Djamila Bouazza (جميلة بوعزة; 1938 – 12 June 2015), also spelled Jamila Bouaza, was an Algerian militant who supported Algerian nationalism, opposing French colonial rule. She is remembered for planting a bomb in April 1957 on the terrace of the Coq Hardi café in Algiers, killing four people and injuring many more. She was initially sentenced to death by a French military court but was finally released in 1962 under the Évian Accords.

==Biography==
During the Algerian War, Bouazza worked at the Postal Cheque Centre in Algiers where, fully integrated into the French colonial regime, she was known by her French-Algerian colleagues as Miss Cha Cha Cha.
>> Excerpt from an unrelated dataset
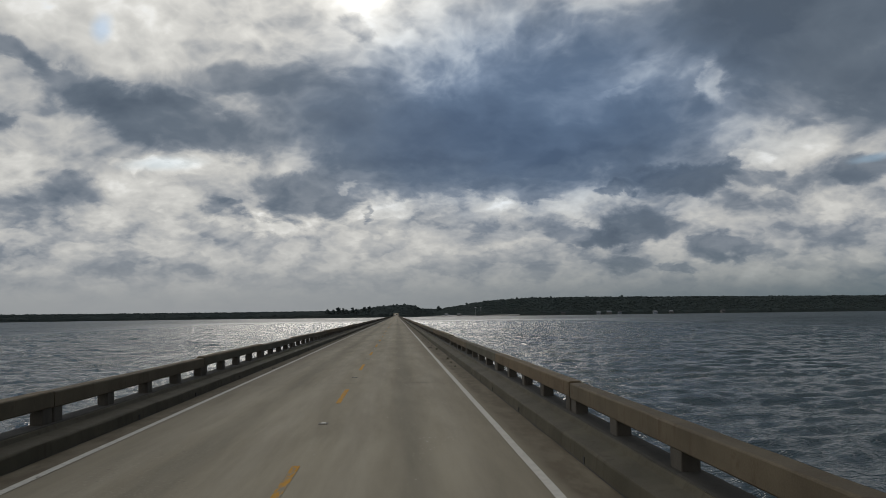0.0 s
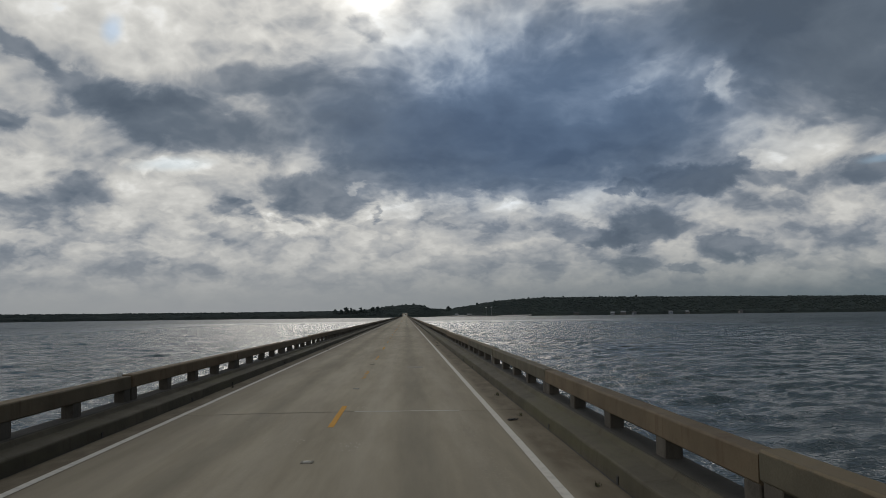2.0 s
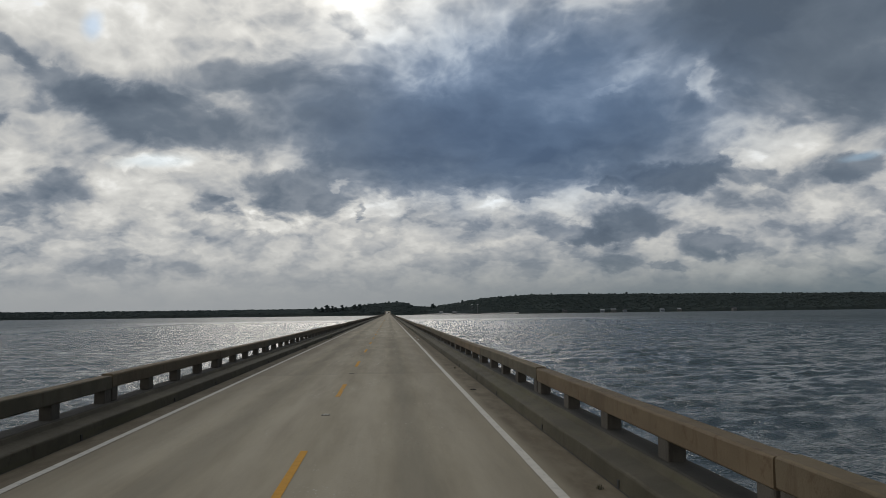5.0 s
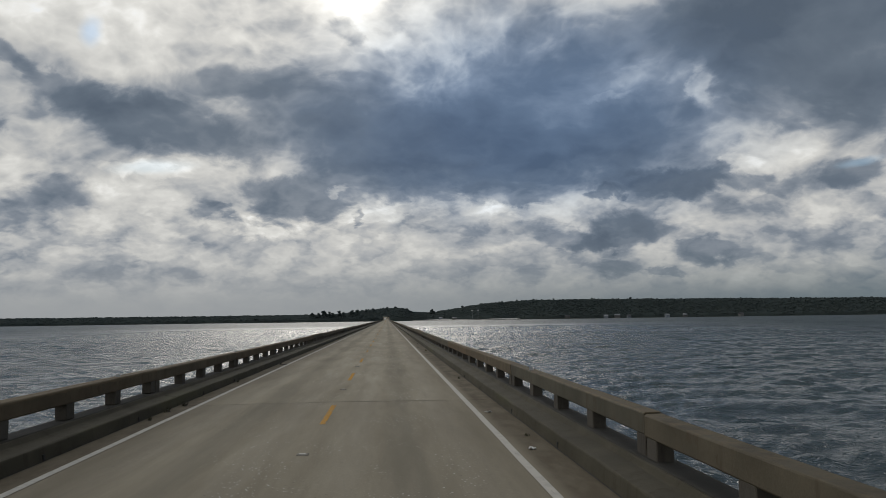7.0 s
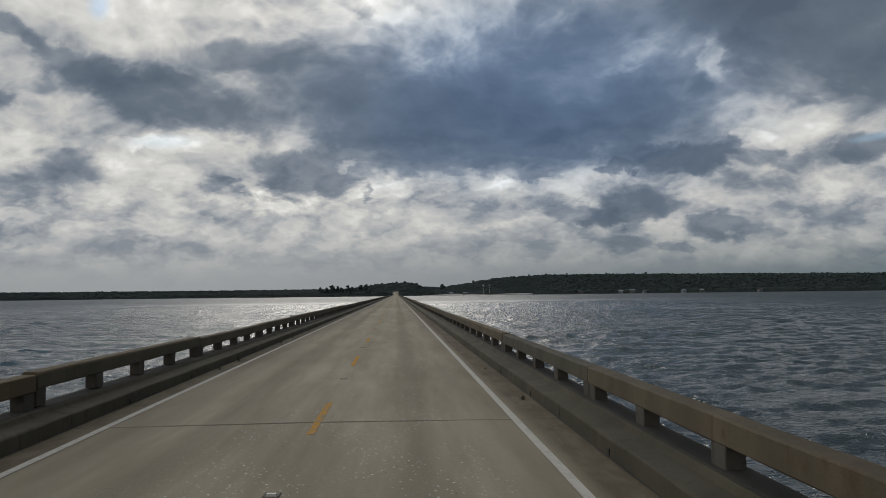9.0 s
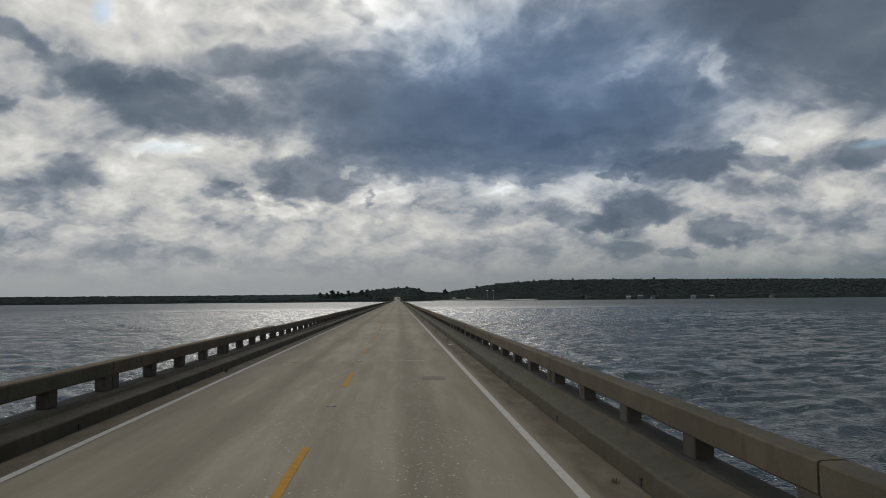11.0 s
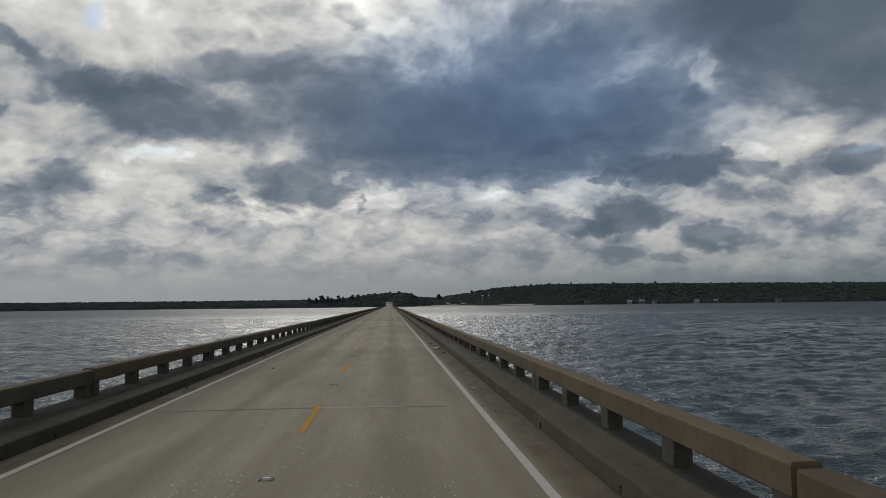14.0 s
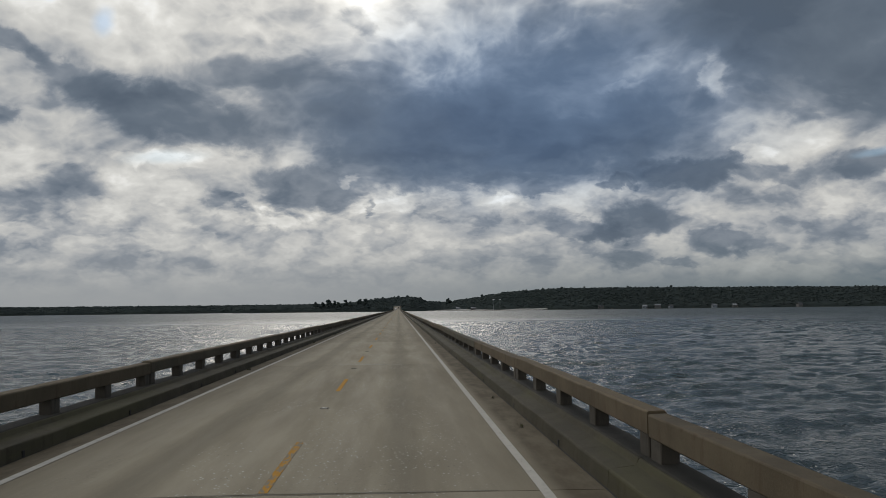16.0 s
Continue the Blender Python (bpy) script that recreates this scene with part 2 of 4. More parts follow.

Recruited by Djamila Bouhired, she became an active member of the FLN whose objective was Algerian independence.

===Coq Hardi incident===
On 26 January 1957, Bouazza was instructed to plant a bomb in the Coq Hardi bar, a popular venue for the affluent French Algerians. She managed to escape the attention of the guards and leave the bomb inside. The explosion caused four deaths while some sixty were injured. Regarded as a heroine by the Algerians, she was arrested as a terrorist by the French.

Bouazza was arrested on 25 April and admitted she had planted the bomb. After being interrogated, she was interned at the prison in Maison-Carée, together with the activists Djamila Bouhired, Jacqueline Guerroudj and Zohra Drif. At the trial in mid-July 1957, Bouazza and Bouhired were both sentenced to death. Bouazza expressed her sorrow for the bomb victims while Bouhired confirmed her nationalism.

After spending several years in prison, Bouazza was finally released in 1962 following the Évian accords. She died in Algiers on 12 June 2015, aged 78.